DATASET SECTION:
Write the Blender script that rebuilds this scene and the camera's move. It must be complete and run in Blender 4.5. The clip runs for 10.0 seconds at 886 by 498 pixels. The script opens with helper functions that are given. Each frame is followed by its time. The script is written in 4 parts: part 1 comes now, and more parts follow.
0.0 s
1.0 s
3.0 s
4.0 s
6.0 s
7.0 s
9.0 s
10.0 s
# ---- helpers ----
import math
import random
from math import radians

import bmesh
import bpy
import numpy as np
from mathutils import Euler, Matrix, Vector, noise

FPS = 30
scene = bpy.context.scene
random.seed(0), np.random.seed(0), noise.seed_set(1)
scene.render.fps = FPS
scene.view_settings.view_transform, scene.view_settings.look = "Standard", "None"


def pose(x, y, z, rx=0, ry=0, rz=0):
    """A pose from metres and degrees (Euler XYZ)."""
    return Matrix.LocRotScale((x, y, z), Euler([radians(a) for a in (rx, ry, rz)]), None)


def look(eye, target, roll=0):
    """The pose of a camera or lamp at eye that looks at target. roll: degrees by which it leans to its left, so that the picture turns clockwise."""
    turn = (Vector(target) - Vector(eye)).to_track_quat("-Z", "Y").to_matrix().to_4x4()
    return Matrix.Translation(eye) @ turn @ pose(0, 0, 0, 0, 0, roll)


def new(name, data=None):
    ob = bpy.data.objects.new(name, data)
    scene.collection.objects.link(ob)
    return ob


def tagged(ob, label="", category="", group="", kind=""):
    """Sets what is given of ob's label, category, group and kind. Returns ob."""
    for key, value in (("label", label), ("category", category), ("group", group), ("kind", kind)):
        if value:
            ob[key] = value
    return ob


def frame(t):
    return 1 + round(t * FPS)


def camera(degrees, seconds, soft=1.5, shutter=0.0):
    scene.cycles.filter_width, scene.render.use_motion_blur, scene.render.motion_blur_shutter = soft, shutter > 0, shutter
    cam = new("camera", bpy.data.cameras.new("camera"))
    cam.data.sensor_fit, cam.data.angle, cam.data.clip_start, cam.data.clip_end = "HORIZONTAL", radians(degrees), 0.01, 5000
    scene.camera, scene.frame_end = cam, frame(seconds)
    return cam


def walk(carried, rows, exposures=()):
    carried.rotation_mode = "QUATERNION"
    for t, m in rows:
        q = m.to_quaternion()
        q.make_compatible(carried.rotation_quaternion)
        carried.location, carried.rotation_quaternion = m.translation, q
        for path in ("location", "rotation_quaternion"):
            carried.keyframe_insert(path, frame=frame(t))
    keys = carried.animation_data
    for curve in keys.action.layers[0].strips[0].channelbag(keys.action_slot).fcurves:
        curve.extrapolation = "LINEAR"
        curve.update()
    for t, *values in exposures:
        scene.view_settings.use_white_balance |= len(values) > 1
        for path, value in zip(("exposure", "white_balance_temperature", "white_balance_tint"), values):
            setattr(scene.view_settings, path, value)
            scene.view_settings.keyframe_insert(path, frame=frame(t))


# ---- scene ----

WORK TO BE COMPLETED:
Extract every line containing the string "group" from the material.

TASK OUTPUT:
def tagged(ob, label="", category="", group="", kind=""):
    """Sets what is given of ob's label, category, group and kind. Returns ob."""
    for key, value in (("label", label), ("category", category), ("group", group), ("kind", kind)):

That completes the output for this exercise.